An EHR's impact on practice productivity can render meaningful use incentive payments irrelevant.
The EHR incentives provided for in the HITECH Act of 2009 do not represent "free money." Their purpose is to mitigate the costs of implementing an EHR system, i.e., reduce but not eliminate the financial pain. In an effective EHR implementation, the incentives are helpful to cover initial expenses, but the gains in productivity are far more valuable. In an ineffective EHR implementation, reduced revenues resulting from productivity issues will swamp the incentive dollars.
Return on investment (ROI) is the classic way to evaluate prospective capital expenditures. The simplest expression of ROI is
ROI = $ Gain on Investment – $ Cost of Investment
$ Cost of Investment
Of several options, the most financially attractive investment is the one with the largest ROI. An investment with a negative ROI is not rationally pursued unless there are compelling non-financial arguments in its favor.

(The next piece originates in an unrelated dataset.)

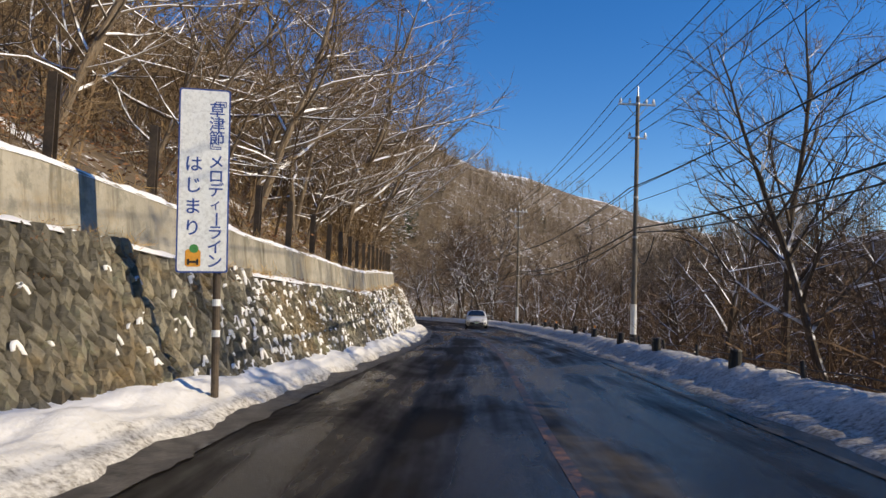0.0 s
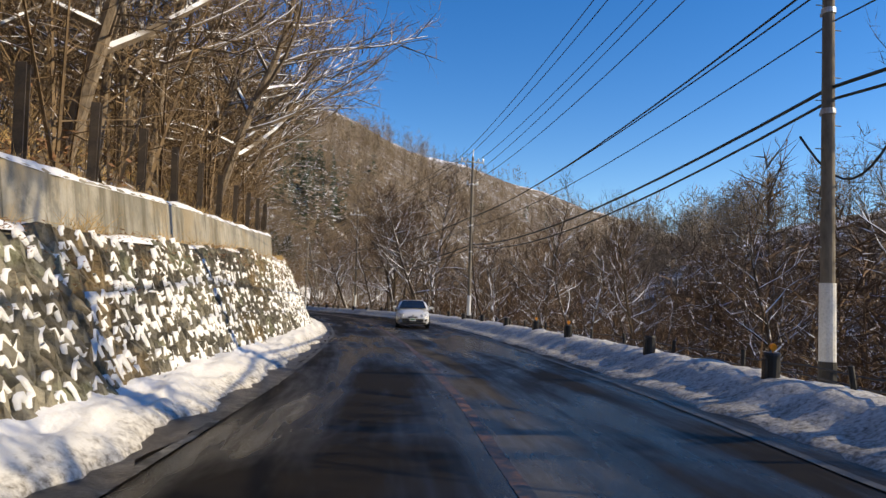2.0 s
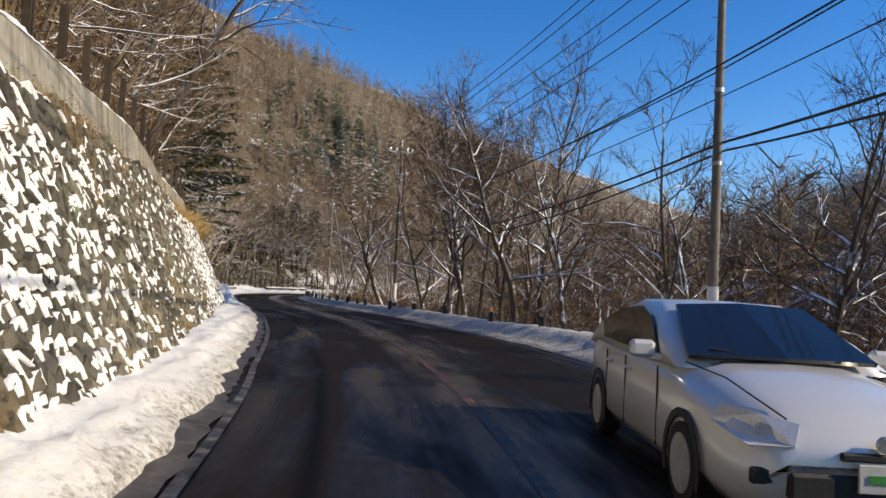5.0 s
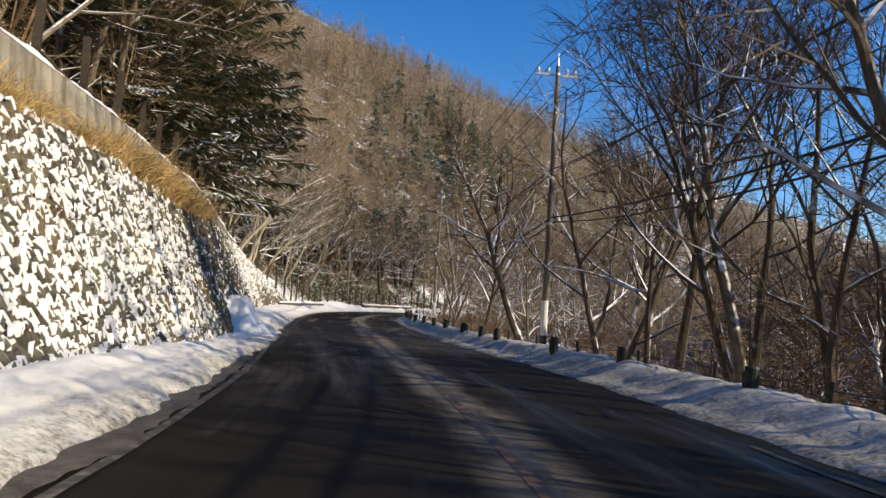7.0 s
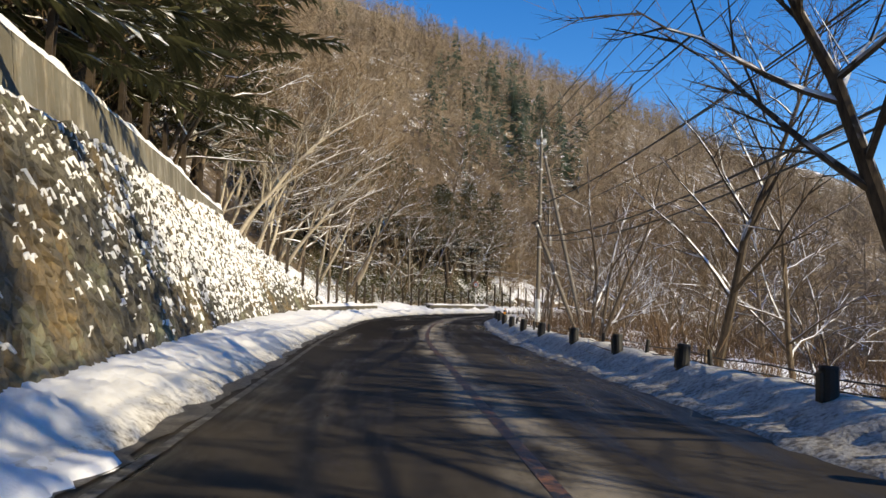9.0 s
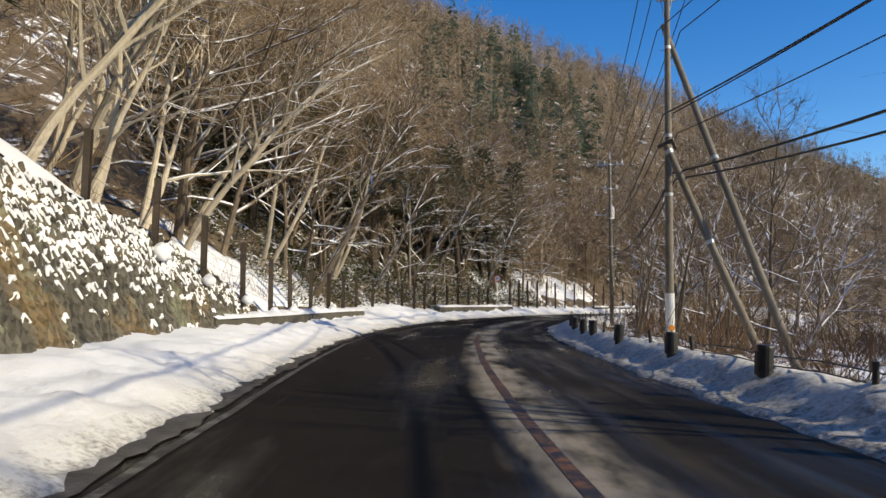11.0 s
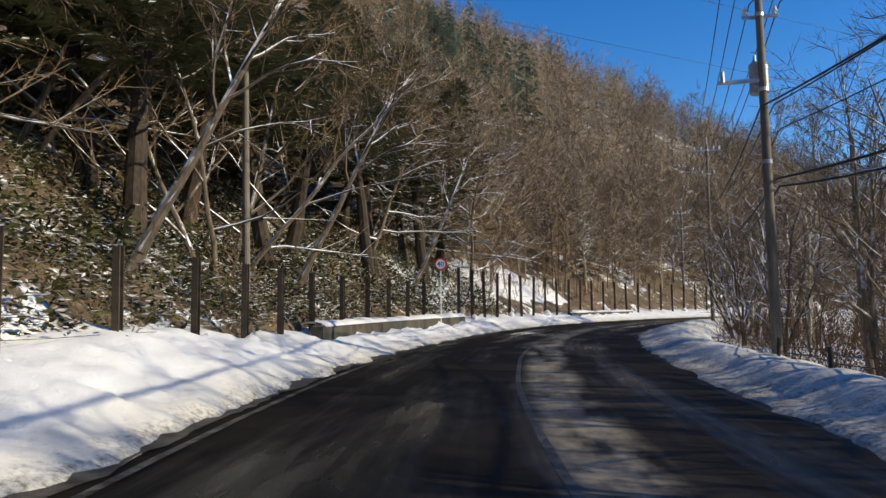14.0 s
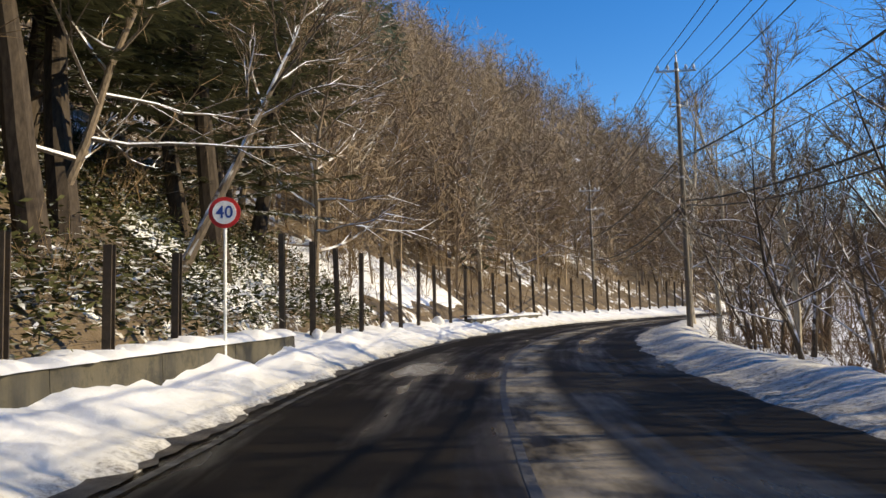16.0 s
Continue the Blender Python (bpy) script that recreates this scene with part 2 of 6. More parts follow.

There are two primary challenges to calculating the ROI of a project:
• Identifying all significant costs and benefits
• Evaluating those costs and benefits over an appropriate time horizon
The tendency is to include only "hard dollar" costs and benefits, those represented by checks issued and received. A typical EHR ROI calculation for a web-based EHR for a practice eligible for the Medicare incentives (up to $44,000*) looks like this:
ROI = $44,000 – (60 Months X Monthly Fee)
60 Months X Monthly Fee
Some available calculators express the incentive more precisely as 75 percent of estimated Medicare allowable charges for covered services furnished by the EP, subject to annual maximums. Including the anticipated Medicare allowable charges for the reporting periods sets the equation up to extend the period and consider as gain the penalties avoided beginning in 2015.

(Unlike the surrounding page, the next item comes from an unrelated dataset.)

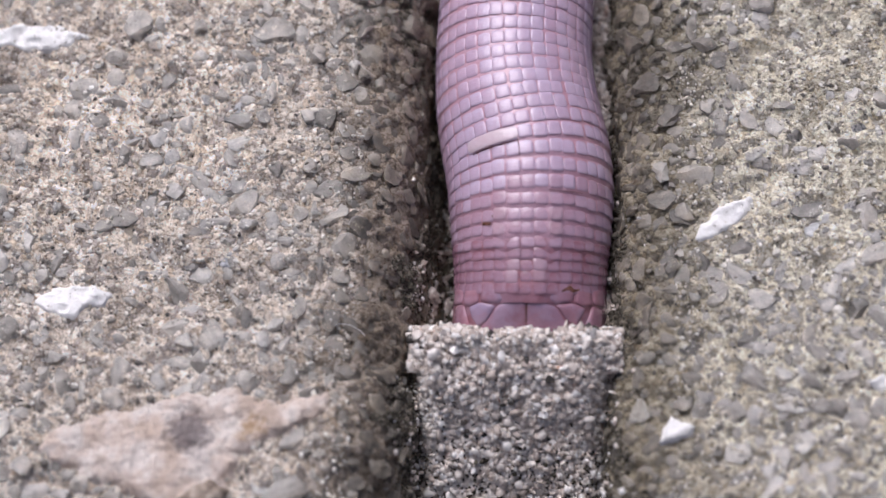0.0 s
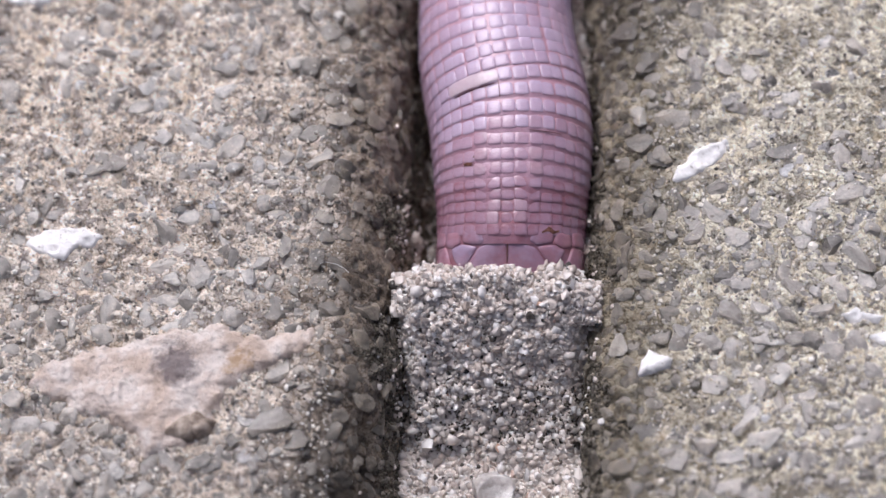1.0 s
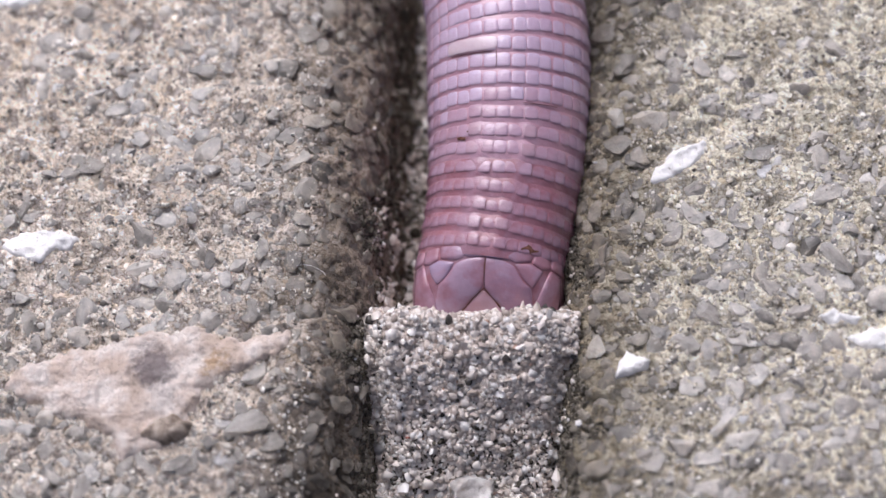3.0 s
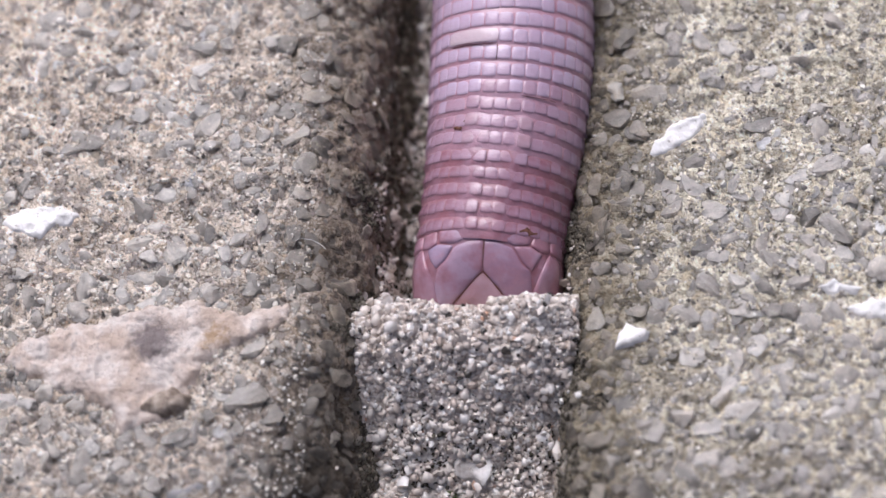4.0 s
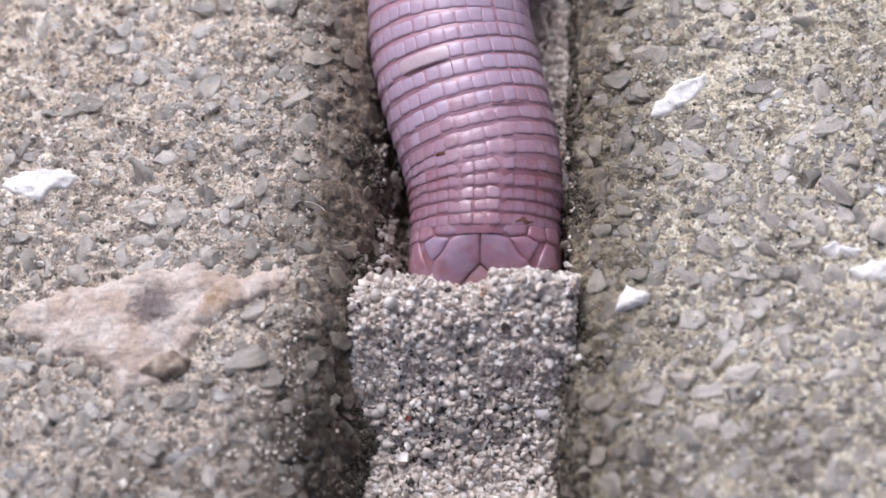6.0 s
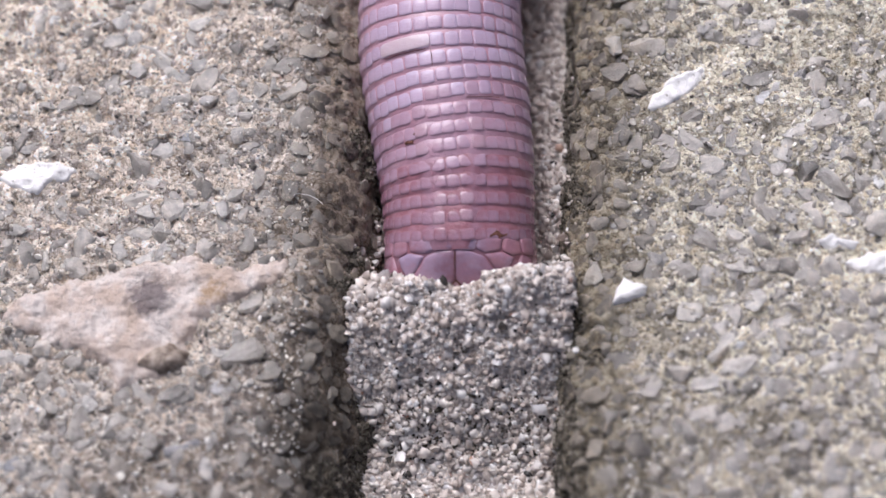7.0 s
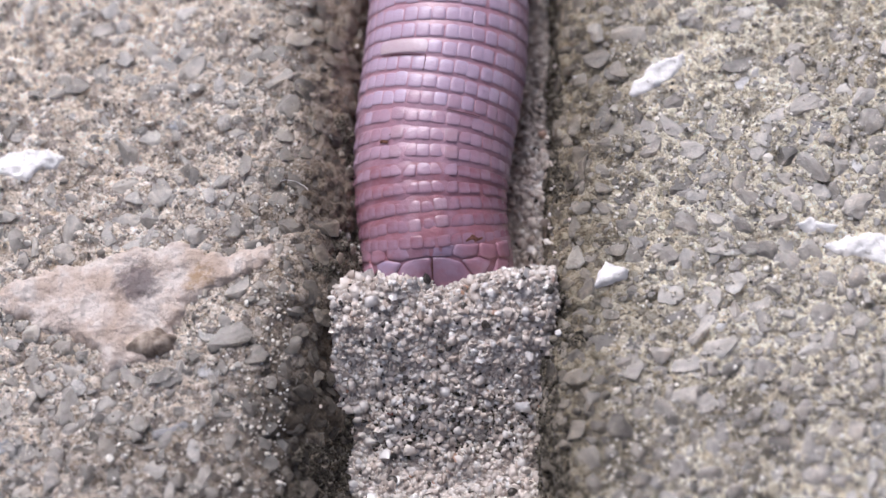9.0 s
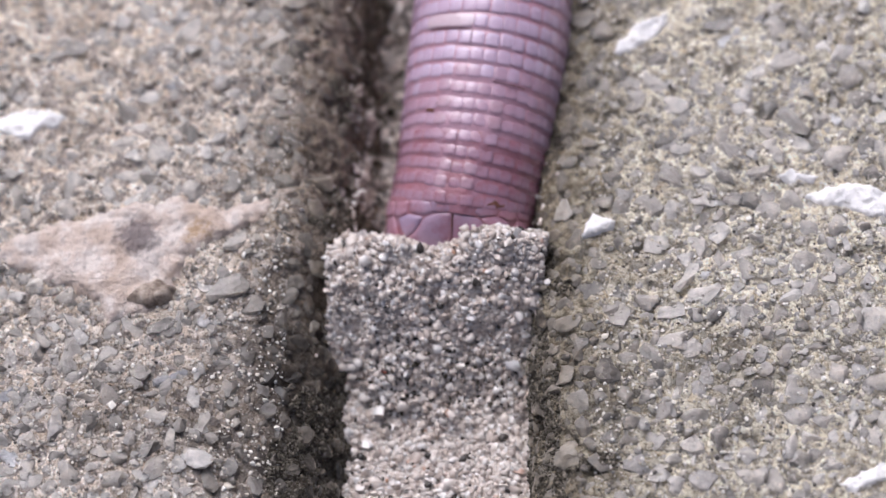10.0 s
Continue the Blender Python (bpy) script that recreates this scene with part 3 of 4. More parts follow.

The calculation can get more involved and include the square footage of office space saved by eliminating paper charts, as well as the costs associated with abstracting existing patient records and converting existing charts to electronic documents. Any number of gains and costs can be included in the calculation, and deciding which to include can be more art than science.
The one ROI factor - in addition to actual dollars out and in - that must be considered is the impact on practice productivity. A simplified ROI would include the factor in this way:
ROI = $44,000 + Productivity Gains – (60 Months X Monthly Fee) – Productivity Losses
60 Months X Monthly Fee – Productivity Losses
For the sake of simplicity, assume the Monthly Fee is zero. The consequence is that a positive ROI requires:
Productivity Losses – Productivity Gains < $44,000 over the first 5 years
(If you do not see how I got here, please get in touch and I will be glad to walk you through it.)
Further assume annual gross revenue of $1 million. A net productivity loss of 1 percent over five years yields:
(1%) X ($1,000,000) X 5 years = $50,000 > $44,000
ROI < zero; not a good investment
Consider the common estimate of a 10 percent reduction in productivity for the first six months, and no subsequent gains in productivity:
(10%) X (6 X $1,000,000/12) = $50,000 > $44,000
ROI < zero; not a good investment,
especially since $50,000 is lost in the first six months
and it takes sixty months to earn the $44,000
What about a 10 percent reduction in productivity for the first six months followed by a 5% gain in productivity through the rest of the period?
(10% X [6 X $1,000,000/12]) - (5% X [54 X $1,000,000/12]) =
$50,000 - $225,000 = - $175,000 < $44,000
ROI > zero
The value and advisability of implementing an EHR is almost completely a function of the implementation's effect on practice productivity. Small gains or losses in productivity render the meaningful use incentive payments relatively irrelevant.